> [Written instruction] Look below for the line containing "radians(degrees), 0.01, 5000"; from there through the line containing "return (m.translation, way, ob.name, place, normal)", both lines included, please set down each line exactly and nothing else.

> [Data segment]
==============================
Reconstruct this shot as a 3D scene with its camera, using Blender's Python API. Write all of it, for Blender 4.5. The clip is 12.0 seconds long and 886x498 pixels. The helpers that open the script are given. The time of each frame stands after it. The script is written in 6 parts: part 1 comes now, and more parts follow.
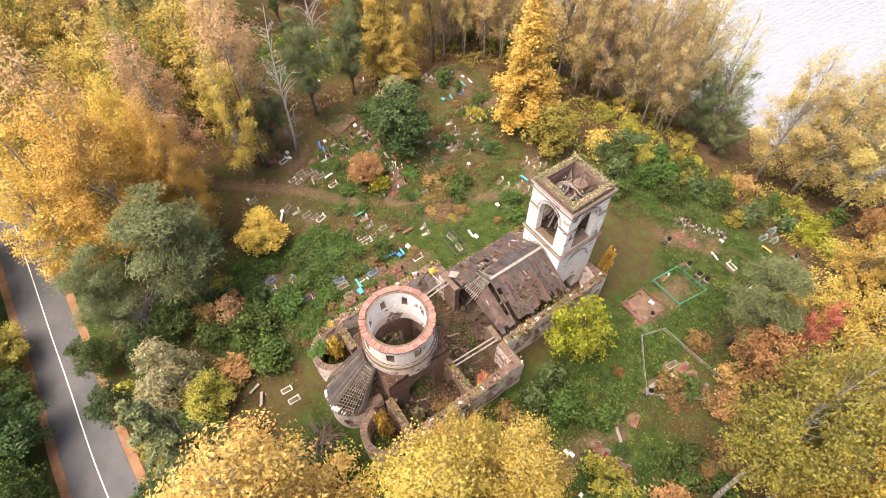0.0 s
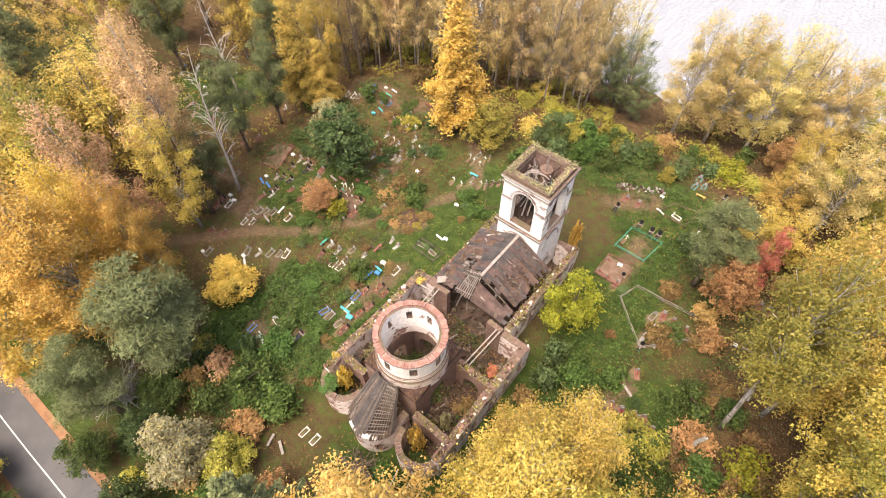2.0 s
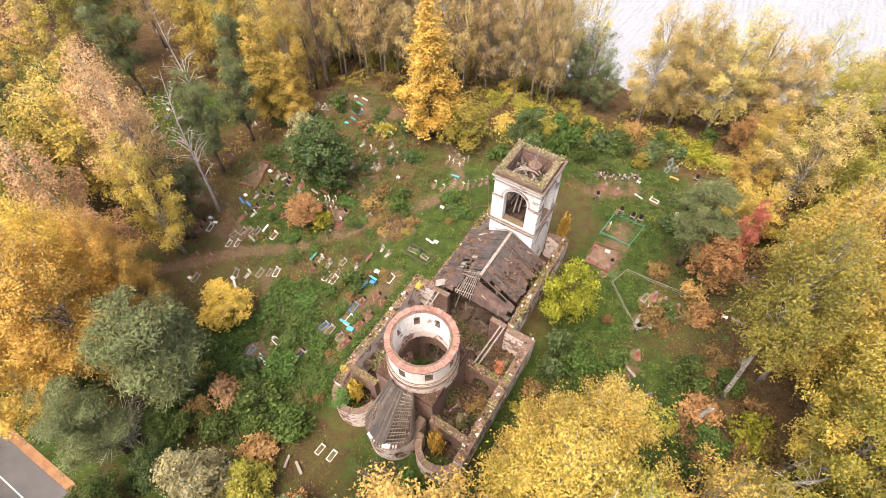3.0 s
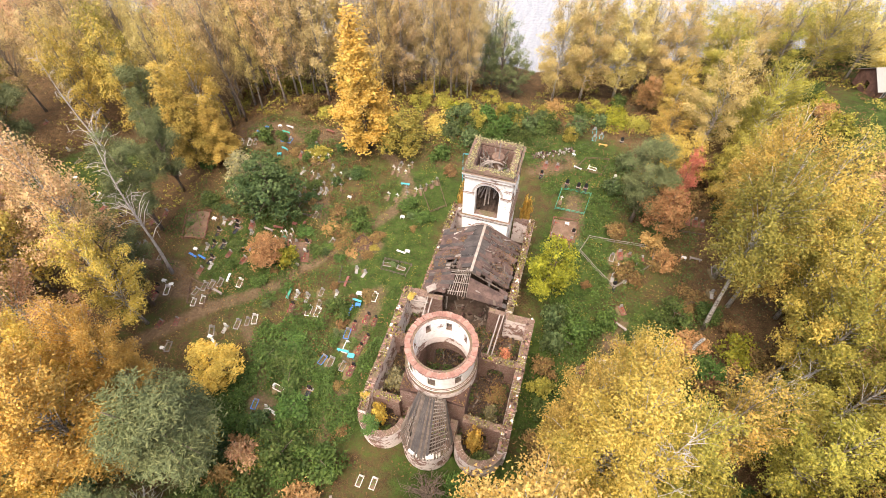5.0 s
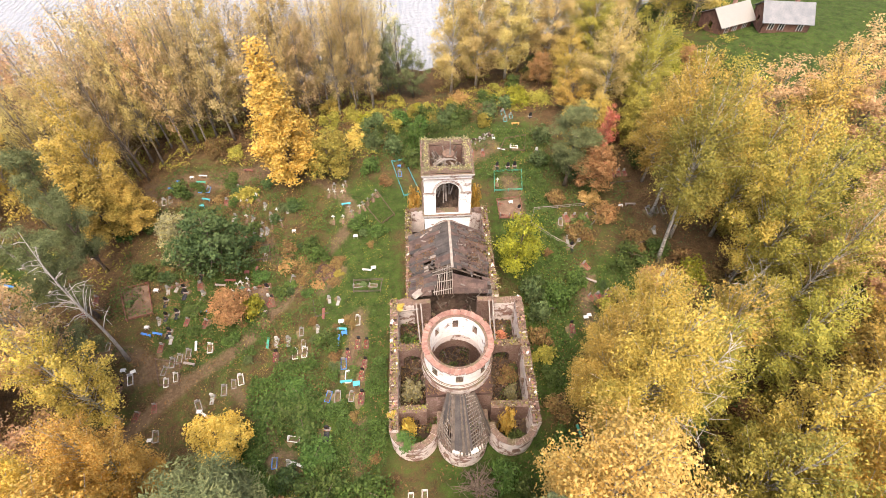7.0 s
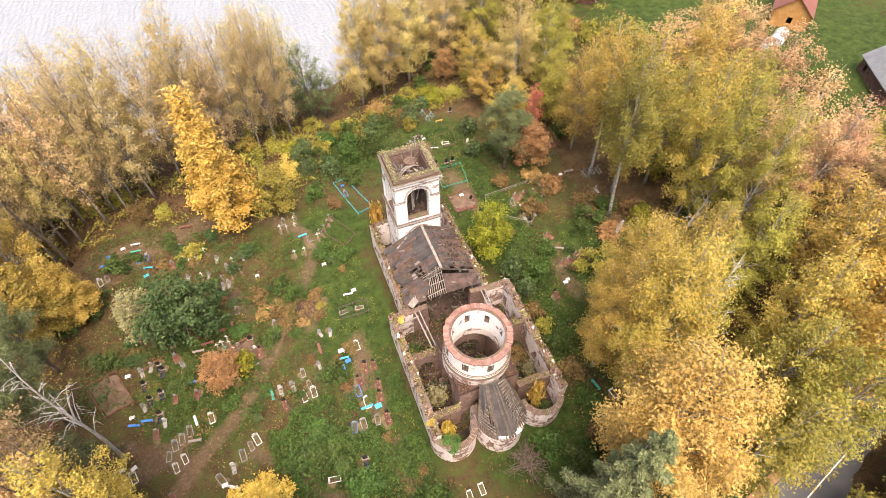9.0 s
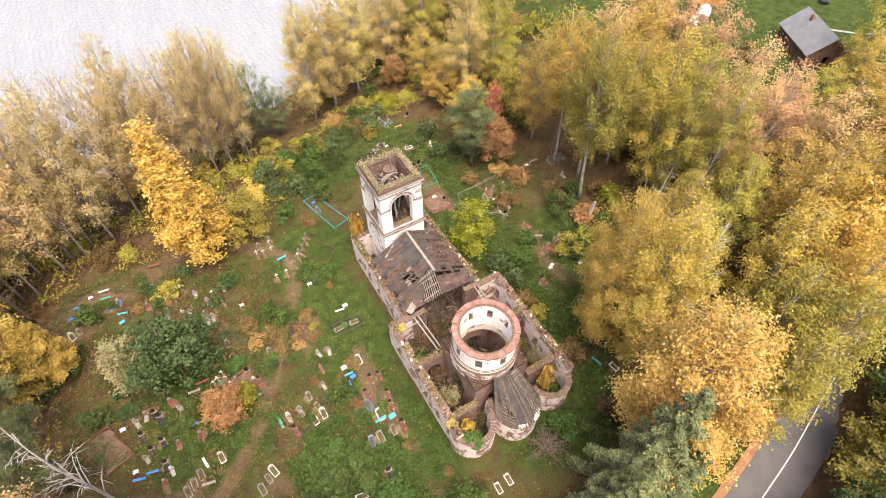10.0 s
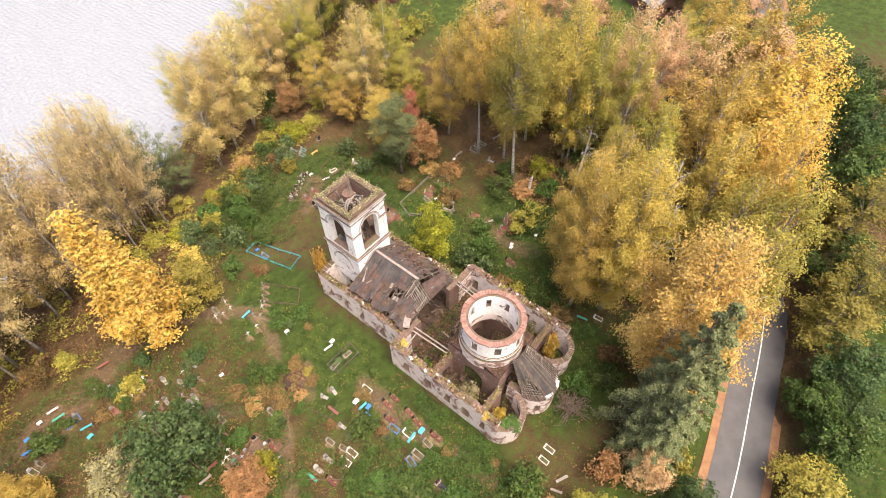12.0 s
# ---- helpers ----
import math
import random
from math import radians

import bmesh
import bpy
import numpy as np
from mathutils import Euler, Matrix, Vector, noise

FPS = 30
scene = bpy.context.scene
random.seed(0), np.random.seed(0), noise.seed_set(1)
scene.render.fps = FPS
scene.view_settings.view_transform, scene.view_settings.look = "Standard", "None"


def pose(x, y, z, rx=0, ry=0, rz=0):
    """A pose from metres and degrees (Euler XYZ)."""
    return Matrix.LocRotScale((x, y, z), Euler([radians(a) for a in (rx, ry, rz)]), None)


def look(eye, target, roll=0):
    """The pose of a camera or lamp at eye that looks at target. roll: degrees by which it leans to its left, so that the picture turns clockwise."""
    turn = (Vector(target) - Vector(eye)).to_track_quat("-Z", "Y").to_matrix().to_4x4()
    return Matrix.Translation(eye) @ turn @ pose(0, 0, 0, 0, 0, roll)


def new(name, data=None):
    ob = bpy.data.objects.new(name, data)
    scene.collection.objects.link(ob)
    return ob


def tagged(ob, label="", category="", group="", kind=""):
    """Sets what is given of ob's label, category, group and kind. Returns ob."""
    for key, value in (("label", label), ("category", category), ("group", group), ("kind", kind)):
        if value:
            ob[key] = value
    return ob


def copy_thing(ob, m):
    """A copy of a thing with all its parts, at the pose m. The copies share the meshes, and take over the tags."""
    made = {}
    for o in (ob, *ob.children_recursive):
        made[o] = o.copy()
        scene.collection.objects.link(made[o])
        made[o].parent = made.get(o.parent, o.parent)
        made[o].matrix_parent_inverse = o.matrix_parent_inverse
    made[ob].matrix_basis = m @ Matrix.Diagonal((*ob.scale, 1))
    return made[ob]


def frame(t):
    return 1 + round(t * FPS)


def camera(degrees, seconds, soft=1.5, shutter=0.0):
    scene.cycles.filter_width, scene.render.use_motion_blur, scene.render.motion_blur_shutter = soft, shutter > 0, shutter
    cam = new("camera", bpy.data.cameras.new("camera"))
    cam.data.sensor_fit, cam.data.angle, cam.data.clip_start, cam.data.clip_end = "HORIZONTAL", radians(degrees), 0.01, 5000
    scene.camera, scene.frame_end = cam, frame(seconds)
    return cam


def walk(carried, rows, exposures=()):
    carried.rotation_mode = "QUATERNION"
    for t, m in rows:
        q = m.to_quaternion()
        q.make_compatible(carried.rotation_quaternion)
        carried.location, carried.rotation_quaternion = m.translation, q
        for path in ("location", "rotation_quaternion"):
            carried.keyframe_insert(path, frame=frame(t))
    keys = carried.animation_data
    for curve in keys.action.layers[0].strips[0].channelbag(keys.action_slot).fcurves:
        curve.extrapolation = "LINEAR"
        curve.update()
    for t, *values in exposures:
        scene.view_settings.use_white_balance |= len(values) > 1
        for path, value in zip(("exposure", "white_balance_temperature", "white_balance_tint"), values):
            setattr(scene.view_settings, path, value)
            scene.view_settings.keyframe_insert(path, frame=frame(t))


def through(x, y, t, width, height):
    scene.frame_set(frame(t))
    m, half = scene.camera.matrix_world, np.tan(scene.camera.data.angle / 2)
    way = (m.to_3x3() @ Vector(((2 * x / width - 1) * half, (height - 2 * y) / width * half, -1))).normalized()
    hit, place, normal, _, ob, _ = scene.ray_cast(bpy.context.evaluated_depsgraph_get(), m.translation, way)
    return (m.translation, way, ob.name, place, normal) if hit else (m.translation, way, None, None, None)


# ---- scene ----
cam = camera(80.0, 12.0, 0.8)
PATH = [
    (0, 24.093, -10.690, 61.025, 36.062, 0.355, 54.662),
    (0.5, 22.869, -12.504, 61.426, 36.157, 0.297, 50.314),
    (1, 21.583, -14.198, 61.821, 36.245, 0.212, 46.012),
    (1.5, 20.221, -15.762, 62.186, 36.286, 0.182, 42.459),
    (2, 18.753, -17.197, 62.520, 36.344, 0.145, 39.346),
    (2.5, 17.167, -18.541, 62.831, 36.421, 0.127, 36.105),
    (3, 15.466, -19.827, 63.104, 36.509, 0.091, 32.624),
    (5, 7.108, -24.334, 64.201, 36.871, -0.034, 16.259),
    (5.5, 4.603, -25.034, 64.496, 36.946, -0.094, 11.561),
    (6, 2.081, -25.738, 64.691, 37.082, -0.037, 6.944),
    (6.5, -0.618, -26.263, 64.897, 37.212, -0.075, 1.940),
    (7, -3.330, -26.618, 65.066, 37.348, -0.066, -2.995),
    (9, -14.386, -25.288, 66.191, 37.671, 0.081, -21.162),
    (9.5, -17.172, -24.297, 66.485, 37.765, 0.114, -25.770),
    (10, -19.890, -23.064, 66.769, 37.856, 0.166, -30.899),
    (10.5, -22.522, -21.540, 67.031, 37.966, 0.175, -36.160),
    (11, -24.914, -19.827, 67.274, 38.049, 0.254, -41.094),
    (11.5, -27.197, -17.831, 67.540, 38.107, 0.273, -45.957),
    (12, -29.323, -15.718, 67.760, 38.202, 0.269, -50.894),
]
walk(cam, [(t, pose(*p)) for t, *p in PATH], [(0, 1.82, 7000, 13), (5, 1.80, 7000, 13), (12, 1.72, 7000, 13)])

world = bpy.data.worlds.new("sky")
scene.world = world
world.use_nodes = True
wn = world.node_tree.nodes
sky = wn.new("ShaderNodeTexSky")
sky.sky_type, sky.sun_disc = "NISHITA", False
sky.sun_elevation, sky.sun_rotation = radians(68), radians(189)
sky.air_density, sky.dust_density, sky.ozone_density = 1.0, 5.0, 0.5
wn["Background"].inputs["Strength"].default_value = 0.107
world.node_tree.links.new(sky.outputs["Color"], wn["Background"].inputs["Color"])

sun = new("sun", bpy.data.lights.new("sun", "SUN"))
sun.data.energy, sun.data.angle, sun.data.color = 1.65, radians(46), (1.0, 0.93, 0.82)
sun.matrix_world = look((-6, -36, 104), (0, 0, 12))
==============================
> [Response to the exercise]
    cam.data.sensor_fit, cam.data.angle, cam.data.clip_start, cam.data.clip_end = "HORIZONTAL", radians(degrees), 0.01, 5000
    scene.camera, scene.frame_end = cam, frame(seconds)
    return cam


def walk(carried, rows, exposures=()):
    carried.rotation_mode = "QUATERNION"
    for t, m in rows:
        q = m.to_quaternion()
        q.make_compatible(carried.rotation_quaternion)
        carried.location, carried.rotation_quaternion = m.translation, q
        for path in ("location", "rotation_quaternion"):
            carried.keyframe_insert(path, frame=frame(t))
    keys = carried.animation_data
    for curve in keys.action.layers[0].strips[0].channelbag(keys.action_slot).fcurves:
        curve.extrapolation = "LINEAR"
        curve.update()
    for t, *values in exposures:
        scene.view_settings.use_white_balance |= len(values) > 1
        for path, value in zip(("exposure", "white_balance_temperature", "white_balance_tint"), values):
            setattr(scene.view_settings, path, value)
            scene.view_settings.keyframe_insert(path, frame=frame(t))


def through(x, y, t, width, height):
    scene.frame_set(frame(t))
    m, half = scene.camera.matrix_world, np.tan(scene.camera.data.angle / 2)
    way = (m.to_3x3() @ Vector(((2 * x / width - 1) * half, (height - 2 * y) / width * half, -1))).normalized()
    hit, place, normal, _, ob, _ = scene.ray_cast(bpy.context.evaluated_depsgraph_get(), m.translation, way)
    return (m.translation, way, ob.name, place, normal) if hit else (m.translation, way, None, None, None)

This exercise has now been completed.